Last spring, Saudi Arabia sentenced  blogger Raif Badawi to 10 years in prison and 1000 lashes for “insulting Islam” after he launched Saudi Liberals, a website hosting content critical of the country’s senior religious figures and its religious police. The site did not focus on Islam per se, but rather on specific political and religious figures and their actions. Nevertheless, Badawi was convicted of “insulting Islam.”
Saudi women's rights activist Souad al-Shammari  posted tweets critical of her country’s male guardianship system, whereby a woman must have the permission of a male guardian to engage in various aspects of her life such as travel, work, and marriage. She stands accused of mocking religious texts and religious scholars.
In Tunisia, which does not have laws that criminalize blasphemy or apostasy, Internet users Jabeur Mejri and Ghazi Beji were sentenced in 2012 to seven and half years in prison over the publication of Prophet Muhammad cartoons on the web. It is worth noting that Mejri and Beji were ordinary Internet users — they were not political activists.

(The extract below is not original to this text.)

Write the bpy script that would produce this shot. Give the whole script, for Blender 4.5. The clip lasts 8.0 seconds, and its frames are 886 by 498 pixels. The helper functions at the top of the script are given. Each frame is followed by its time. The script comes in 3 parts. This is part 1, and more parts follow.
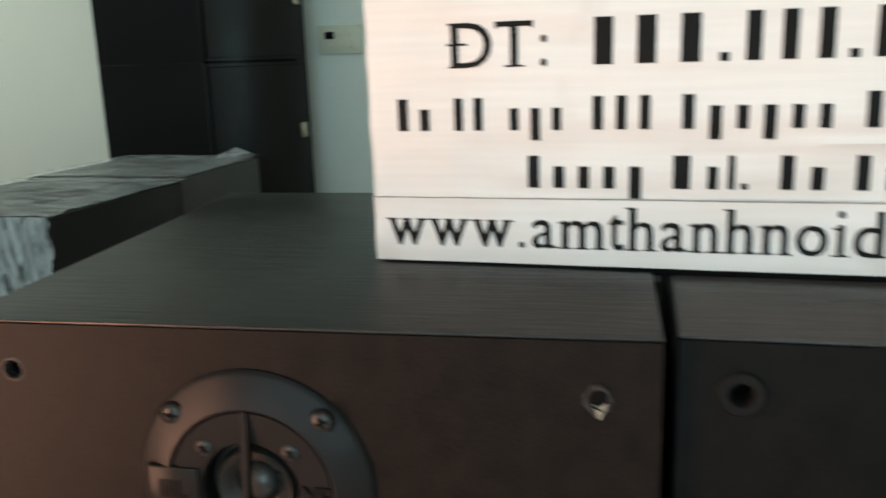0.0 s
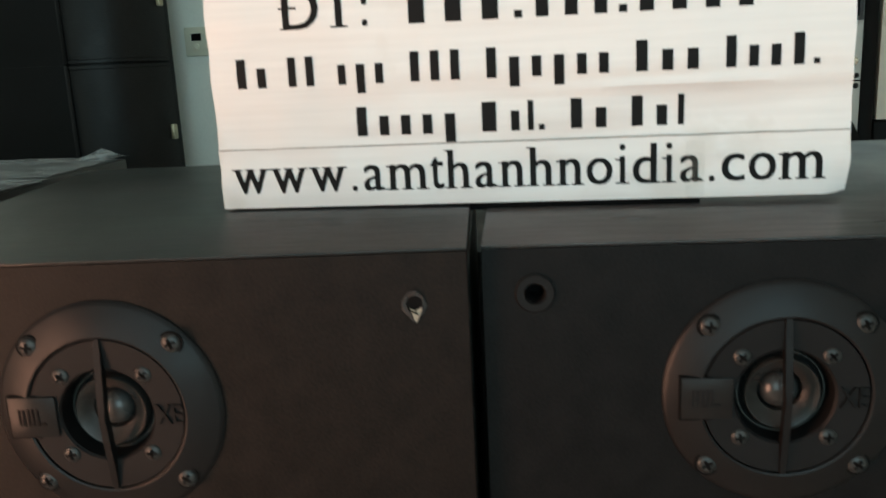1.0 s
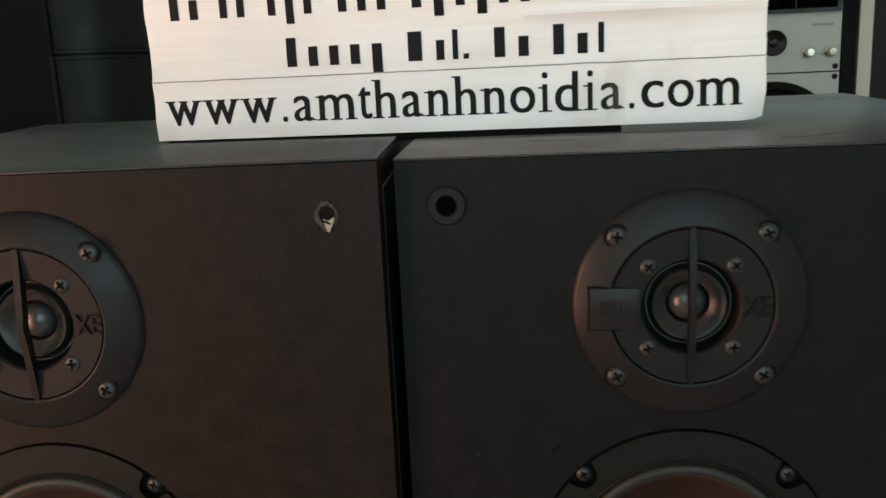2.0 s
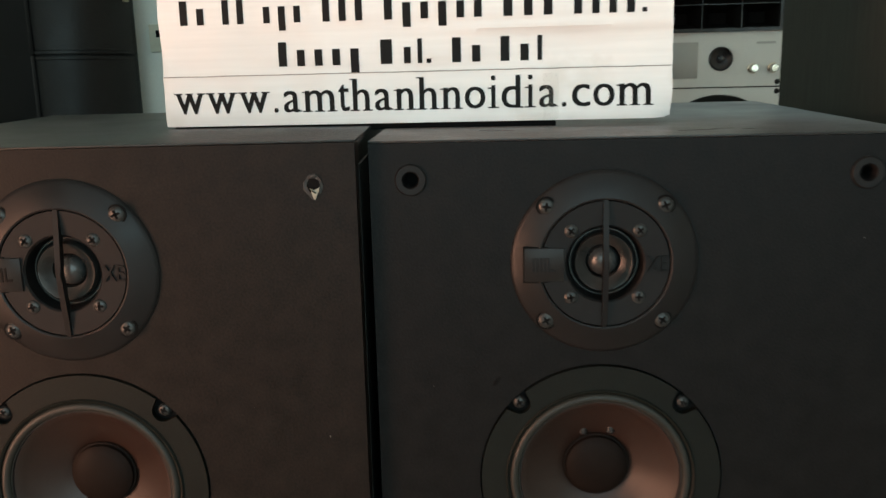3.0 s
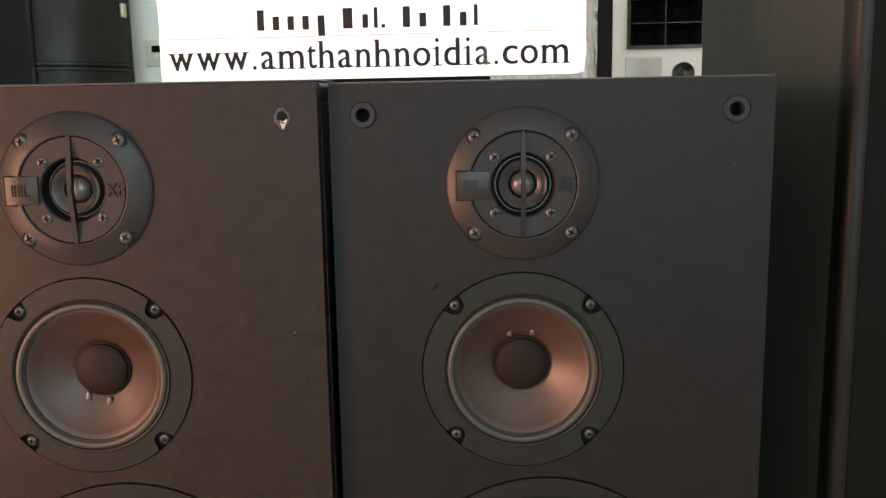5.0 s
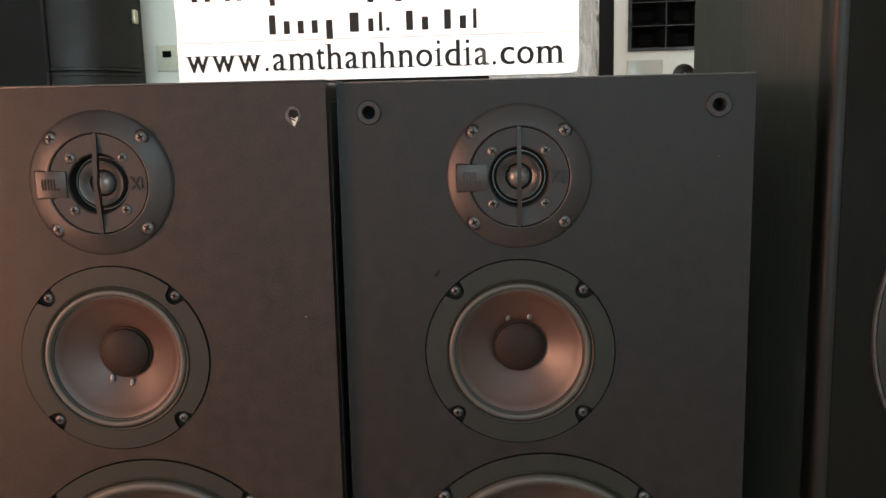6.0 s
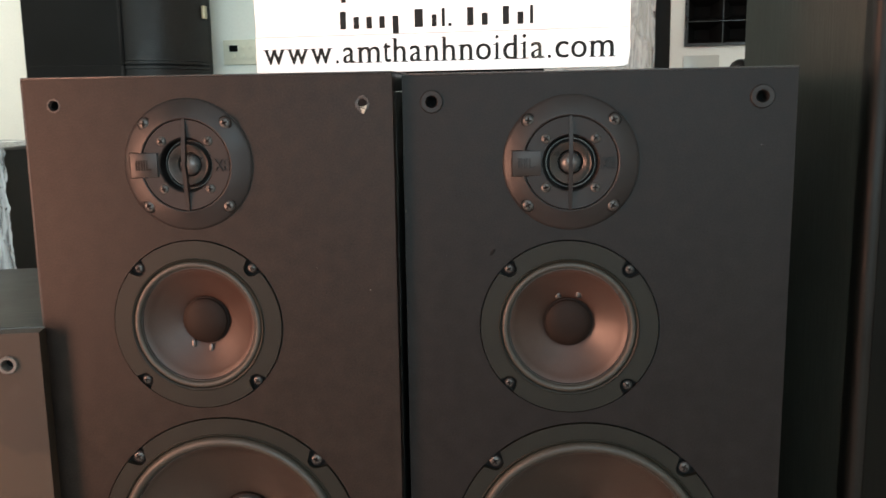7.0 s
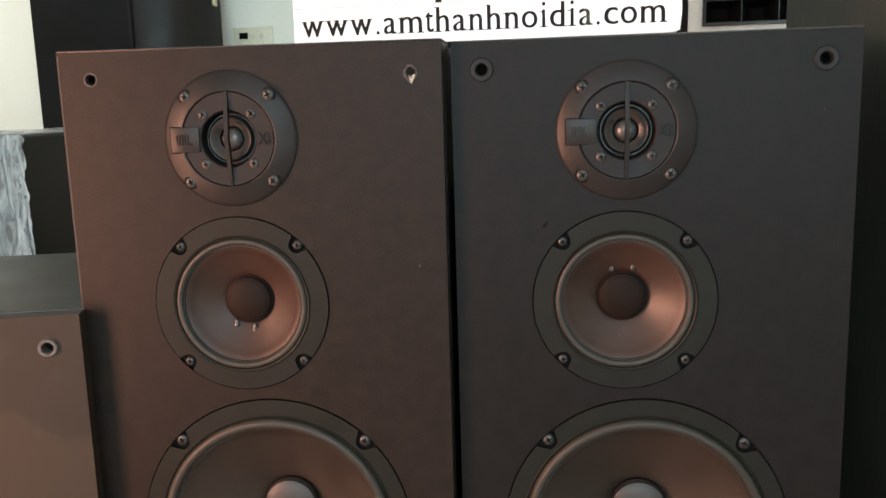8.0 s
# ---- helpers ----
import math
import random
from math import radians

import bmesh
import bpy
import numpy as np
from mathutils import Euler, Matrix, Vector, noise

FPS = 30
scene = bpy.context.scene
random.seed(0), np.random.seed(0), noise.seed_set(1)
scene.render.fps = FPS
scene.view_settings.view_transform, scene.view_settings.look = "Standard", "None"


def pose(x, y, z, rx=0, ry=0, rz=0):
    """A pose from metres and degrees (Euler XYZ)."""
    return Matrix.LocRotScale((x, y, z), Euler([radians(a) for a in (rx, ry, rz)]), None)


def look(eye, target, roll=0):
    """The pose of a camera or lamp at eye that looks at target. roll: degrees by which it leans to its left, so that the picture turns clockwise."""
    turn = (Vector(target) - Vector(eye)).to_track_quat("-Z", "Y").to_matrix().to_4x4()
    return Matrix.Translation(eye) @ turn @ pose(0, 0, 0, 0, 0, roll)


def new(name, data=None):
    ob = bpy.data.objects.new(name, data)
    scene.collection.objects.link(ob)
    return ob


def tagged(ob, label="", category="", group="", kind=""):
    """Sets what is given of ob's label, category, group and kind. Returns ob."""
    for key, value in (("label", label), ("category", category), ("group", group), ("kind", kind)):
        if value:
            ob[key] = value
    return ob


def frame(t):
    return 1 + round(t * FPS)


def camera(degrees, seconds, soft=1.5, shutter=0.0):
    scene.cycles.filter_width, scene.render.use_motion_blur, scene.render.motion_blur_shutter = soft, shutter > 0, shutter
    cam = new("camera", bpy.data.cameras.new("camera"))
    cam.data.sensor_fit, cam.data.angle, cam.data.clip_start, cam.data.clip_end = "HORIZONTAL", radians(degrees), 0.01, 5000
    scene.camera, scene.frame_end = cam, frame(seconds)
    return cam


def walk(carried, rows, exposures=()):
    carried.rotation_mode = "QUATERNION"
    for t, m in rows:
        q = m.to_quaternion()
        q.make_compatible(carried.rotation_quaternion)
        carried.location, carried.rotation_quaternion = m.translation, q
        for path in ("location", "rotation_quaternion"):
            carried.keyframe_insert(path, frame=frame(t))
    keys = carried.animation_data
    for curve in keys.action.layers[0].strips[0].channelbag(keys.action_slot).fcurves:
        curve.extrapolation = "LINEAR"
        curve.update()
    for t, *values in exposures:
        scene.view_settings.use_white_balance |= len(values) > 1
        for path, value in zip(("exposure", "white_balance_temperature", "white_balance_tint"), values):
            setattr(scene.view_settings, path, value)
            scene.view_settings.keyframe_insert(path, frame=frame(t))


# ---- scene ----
cam = camera(55.6, 8.0, shutter=0.6)
PATH = [
    (0, (-0.004, -0.332, 1.059), (-0.527, 1.545, 0.608), -1.9),
    (0.3, (0.012, -0.352, 1.052), (-0.369, 1.561, 0.61), -2.1),
    (0.5, (0.015, -0.374, 1.056), (-0.287, 1.55, 0.601), -2.2),
    (1, (0.034, -0.381, 1.033), (-0.23, 1.551, 0.591), -2.8),
    (1.5, (0.056, -0.369, 1.0), (-0.205, 1.561, 0.548), -2.8),
    (1.7, (0.065, -0.375, 0.989), (-0.207, 1.561, 0.566), -2.8),
    (2.8, (0.087, -0.467, 0.987), (-0.119, 1.478, 0.571), -1.6),
    (3, (0.089, -0.489, 0.983), (-0.098, 1.462, 0.584), -1.4),
    (3.5, (0.091, -0.527, 0.957), (-0.056, 1.437, 0.604), -1.1),
    (4, (0.094, -0.554, 0.939), (-0.053, 1.411, 0.6), -0.8),
    (4.5, (0.115, -0.577, 0.931), (-0.046, 1.389, 0.602), -0.9),
    (6, (0.138, -0.639, 0.92), (-0.047, 1.329, 0.611), -1.3),
    (6.5, (0.141, -0.663, 0.922), (-0.101, 1.297, 0.607), -1.2),
    (7, (0.141, -0.69, 0.915), (-0.169, 1.26, 0.598), -0.9),
    (7.5, (0.127, -0.688, 0.909), (-0.218, 1.255, 0.584), -1.3),
    (8, (0.098, -0.679, 0.898), (-0.215, 1.267, 0.562), -1.7),
]
EXPOSURES = [(0.0, -0.16, 5800, -6), (0.5, -0.20, 5820, -8), (1.0, -0.27, 5850, -7), (1.5, -0.31, 5880, -5), (3.0, -0.10, 6080, -4), (3.5, 0.08, 6250, 1),
             (4.0, 0.65, 6450, 8), (4.5, 0.97, 6450, 8), (8.0, 0.91, 6300, 8)]
walk(cam, [(t, look(eye, target, roll)) for t, eye, target, roll in PATH], EXPOSURES)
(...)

Beji was spared imprisonment as he fled the country before his arrest. However, Mejri spent two years in prison before he was released  earlier this year when the former interim President Moncef Marzouki pardoned him.
“Blasphemy is not a crime. Freedom of choice is very clear in the Quran; it says ‘let there be no compulsion in religion,’” Rached Ghannouchi, head of the Islamist Ennahdha Movement in Tunisia, said  at an event in Washington D.C. in June 2013.

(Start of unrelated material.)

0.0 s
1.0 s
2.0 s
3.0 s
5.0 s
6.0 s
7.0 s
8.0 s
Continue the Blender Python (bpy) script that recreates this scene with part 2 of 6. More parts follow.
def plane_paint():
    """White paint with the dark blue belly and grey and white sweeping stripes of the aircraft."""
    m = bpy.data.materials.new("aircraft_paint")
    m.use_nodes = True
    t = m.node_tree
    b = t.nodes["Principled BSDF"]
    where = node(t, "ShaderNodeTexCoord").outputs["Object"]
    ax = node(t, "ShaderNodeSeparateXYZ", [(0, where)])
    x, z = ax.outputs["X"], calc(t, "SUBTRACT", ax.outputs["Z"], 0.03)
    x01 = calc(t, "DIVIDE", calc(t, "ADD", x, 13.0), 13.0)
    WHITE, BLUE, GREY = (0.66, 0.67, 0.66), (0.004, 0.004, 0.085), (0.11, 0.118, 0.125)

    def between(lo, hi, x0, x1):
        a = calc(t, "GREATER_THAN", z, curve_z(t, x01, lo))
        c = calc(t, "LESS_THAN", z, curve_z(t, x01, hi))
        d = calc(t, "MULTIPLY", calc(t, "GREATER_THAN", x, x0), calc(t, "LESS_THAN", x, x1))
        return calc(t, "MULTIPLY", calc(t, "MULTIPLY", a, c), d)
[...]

But Ghannouchi made this statement in Washington D.C. — not in Tunisia. Why didn’t Ghannouchi say “blasphemy is a not a crime” when Mejri was thrown in jail or when his party proposed a law to criminalize “insults to the Sacred” ? Along with self-proclaimed Tunisian seculars’ and ‘leftists, Ghannouchi did not speak out in favor of Mejri’s release for fear of a backlash from a conservative population and turning away potential voters.
What does the Quran say about blasphemy?
These governments also seem to ignore the fact that while Islam does not encourage blasphemy, it does tolerate it. In fact, the Quran does not prescribe a punishment for it.
Prophet Muhammad and his early followers faced persecution and ill-treatment by their contemporaries, including insults, mockery and defamation. But the Quran instructed them to be patient and simply turn away from blasphemous conversations, rather than to condemn them.
…And you will surely hear from….those who associate much abuse with Allah. But if you are patient and fear Allah – indeed, that is the matter [worthy] of determination. [chapter 3, verse 186]
And when you see those who engage in [offensive] discourse concerning Our verses, then turn away from them until they enter into another discourse. [chapter 6, verse 68]
It is the same for apostasy. The Quran does not prescribe any worldly punishment for those who decide to convert from Islam to another religion or no religion at all. “Let there be no compulsion in religion” and “the truth is from your Lord, so whoever wills – let him believe; and whoever wills – let him disbelieve,” the Quran states.
It seems clear in the Quran that apostasy and blasphemy do not require punishments such as the death penalty or lashing — yet authorities in countries like Mauritania, Saudi Arabia and Iran continue to do the opposite. It seems the motive is more rooted in politics than religion.
“Arab rulers act as if Islam is in danger…maybe they are afraid of the collapse of their thrones,” Tunisian blogger Khaoula Frehcichi wrote in a blog post . “They know very well that criticising the religious institution is the first step to unsettle their regimes.”